On July 1, California became the first state in the country to require that “bots” reveal their “artificial identity” when they are used for certain commercial and political purposes. The law does not provide for a private right of action, but regulators and plaintiffs may try to bring claims pursuant to California’s unfair competition law (Cal. Civ. Code § 17200).

SB 1001, which became operative on July 1, prohibits the use of undeclared bots to communicate or interact with another person in California online “with the intent to mislead the other person about [the bot’s] artificial identity for the purpose of knowingly deceiving the person about the content of the communication” in order to incentivize a purchase or influence a vote. The law exempts service providers of online platforms from its requirements.

The law defines “bot” as “an automated online account where all or substantially all of the actions or posts of that account are not the result of a person.” A spam Twitter account, for example, would be considered a bot.
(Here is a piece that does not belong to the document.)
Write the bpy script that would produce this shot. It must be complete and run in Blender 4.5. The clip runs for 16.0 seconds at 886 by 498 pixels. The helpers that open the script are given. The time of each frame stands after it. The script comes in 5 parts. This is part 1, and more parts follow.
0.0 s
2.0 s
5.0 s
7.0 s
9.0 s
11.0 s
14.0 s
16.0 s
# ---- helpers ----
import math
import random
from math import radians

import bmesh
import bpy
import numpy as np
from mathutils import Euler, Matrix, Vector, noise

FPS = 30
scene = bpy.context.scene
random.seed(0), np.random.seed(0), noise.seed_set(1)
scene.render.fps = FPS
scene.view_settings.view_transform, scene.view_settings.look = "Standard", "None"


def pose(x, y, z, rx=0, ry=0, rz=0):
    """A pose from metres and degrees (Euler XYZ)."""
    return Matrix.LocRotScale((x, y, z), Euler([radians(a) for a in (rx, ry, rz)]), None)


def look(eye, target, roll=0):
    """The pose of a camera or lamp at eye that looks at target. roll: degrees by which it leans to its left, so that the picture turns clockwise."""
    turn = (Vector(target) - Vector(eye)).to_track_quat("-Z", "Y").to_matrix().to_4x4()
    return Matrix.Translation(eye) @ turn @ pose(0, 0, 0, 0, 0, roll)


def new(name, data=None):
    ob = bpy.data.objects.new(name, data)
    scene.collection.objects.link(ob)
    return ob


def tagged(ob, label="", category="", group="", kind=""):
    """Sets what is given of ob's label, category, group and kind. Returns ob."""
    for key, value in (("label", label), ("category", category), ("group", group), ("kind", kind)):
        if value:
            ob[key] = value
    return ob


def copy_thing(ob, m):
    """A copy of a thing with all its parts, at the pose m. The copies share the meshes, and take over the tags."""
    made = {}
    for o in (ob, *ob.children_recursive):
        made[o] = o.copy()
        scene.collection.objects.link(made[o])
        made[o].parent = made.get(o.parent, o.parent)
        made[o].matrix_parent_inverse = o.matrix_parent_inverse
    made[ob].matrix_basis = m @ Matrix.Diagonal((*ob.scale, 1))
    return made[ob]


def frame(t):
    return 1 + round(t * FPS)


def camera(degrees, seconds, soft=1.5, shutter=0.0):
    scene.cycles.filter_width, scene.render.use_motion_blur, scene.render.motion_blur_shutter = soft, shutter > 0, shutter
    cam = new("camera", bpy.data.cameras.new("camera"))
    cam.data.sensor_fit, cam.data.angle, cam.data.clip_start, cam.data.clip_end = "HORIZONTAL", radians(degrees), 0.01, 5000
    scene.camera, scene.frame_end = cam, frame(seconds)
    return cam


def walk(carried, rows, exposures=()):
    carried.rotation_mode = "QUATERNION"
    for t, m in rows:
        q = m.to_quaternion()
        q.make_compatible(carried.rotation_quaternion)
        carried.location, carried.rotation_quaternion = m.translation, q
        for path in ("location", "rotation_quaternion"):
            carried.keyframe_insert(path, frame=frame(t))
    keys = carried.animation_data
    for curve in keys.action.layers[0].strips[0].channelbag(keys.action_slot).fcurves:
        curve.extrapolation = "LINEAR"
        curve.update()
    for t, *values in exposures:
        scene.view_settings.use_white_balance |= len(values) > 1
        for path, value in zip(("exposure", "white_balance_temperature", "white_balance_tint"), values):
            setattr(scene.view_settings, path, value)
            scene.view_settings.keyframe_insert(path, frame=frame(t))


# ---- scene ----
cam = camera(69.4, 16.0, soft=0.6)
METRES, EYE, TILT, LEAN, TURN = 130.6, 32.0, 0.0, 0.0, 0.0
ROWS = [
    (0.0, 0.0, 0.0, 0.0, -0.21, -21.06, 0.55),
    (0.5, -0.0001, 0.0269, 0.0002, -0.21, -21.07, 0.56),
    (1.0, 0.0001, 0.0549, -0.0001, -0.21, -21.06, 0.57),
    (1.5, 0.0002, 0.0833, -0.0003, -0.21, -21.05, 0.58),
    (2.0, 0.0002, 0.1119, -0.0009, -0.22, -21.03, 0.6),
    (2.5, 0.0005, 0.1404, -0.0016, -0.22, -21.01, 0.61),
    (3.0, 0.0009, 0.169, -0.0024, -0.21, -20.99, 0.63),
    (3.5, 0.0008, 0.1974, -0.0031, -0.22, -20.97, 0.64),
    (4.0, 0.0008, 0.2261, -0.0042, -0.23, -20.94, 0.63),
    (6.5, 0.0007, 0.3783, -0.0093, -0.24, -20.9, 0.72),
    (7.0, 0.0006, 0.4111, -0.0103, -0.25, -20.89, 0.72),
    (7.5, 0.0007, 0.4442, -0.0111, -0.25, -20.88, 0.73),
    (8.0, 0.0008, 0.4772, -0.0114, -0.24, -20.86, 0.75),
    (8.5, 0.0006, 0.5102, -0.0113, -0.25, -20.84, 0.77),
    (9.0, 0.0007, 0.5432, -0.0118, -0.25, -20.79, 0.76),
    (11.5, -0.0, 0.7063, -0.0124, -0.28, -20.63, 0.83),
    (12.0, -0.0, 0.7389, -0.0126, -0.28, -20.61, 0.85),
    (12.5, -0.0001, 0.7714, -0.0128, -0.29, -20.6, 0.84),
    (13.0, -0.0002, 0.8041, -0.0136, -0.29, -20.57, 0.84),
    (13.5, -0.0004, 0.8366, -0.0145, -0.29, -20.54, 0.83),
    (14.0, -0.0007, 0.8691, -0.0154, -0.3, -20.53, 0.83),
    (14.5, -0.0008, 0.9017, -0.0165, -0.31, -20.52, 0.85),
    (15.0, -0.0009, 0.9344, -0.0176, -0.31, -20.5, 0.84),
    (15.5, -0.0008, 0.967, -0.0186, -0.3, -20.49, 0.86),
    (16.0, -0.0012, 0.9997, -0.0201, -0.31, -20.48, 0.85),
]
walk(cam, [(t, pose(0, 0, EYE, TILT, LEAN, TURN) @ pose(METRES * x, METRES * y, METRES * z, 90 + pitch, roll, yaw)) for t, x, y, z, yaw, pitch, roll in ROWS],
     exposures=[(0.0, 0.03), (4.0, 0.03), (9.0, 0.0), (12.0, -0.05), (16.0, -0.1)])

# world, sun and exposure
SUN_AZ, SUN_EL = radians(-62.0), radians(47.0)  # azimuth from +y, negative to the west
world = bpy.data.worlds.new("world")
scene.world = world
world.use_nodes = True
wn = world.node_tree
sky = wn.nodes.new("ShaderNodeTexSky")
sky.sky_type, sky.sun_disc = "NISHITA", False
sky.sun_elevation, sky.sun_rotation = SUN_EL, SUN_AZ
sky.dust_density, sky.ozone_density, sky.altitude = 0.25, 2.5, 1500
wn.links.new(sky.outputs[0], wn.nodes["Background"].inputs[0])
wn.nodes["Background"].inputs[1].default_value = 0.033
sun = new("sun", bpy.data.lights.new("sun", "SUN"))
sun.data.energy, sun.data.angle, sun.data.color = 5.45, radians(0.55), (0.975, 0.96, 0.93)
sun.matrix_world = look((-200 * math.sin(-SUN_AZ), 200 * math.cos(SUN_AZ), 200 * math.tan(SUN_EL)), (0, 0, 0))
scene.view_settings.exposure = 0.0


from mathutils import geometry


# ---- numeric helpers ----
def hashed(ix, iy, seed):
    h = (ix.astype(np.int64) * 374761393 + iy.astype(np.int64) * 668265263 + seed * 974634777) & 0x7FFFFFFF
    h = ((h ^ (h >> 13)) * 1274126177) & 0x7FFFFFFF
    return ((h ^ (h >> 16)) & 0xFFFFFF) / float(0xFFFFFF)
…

A person using a bot must disclose the use of the bot to avoid liability. Disclosure must be clear, conspicuous and reasonably designed to inform persons with whom the bot communicates or interacts that it is a bot. “Clear and conspicuous” is not defined by the statute, but other state and federal guidance exists on point, including guidance from the Federal Trade Commission.

Businesses that employ online virtual assistants or bots should ensure, among other things, that the artificial nature of those mechanisms is clearly and conspicuously disclosed to users. They should also reach out to relevant vendors and ensure any vendor-operated bots that appear on the businesses’ websites contain the required disclosures.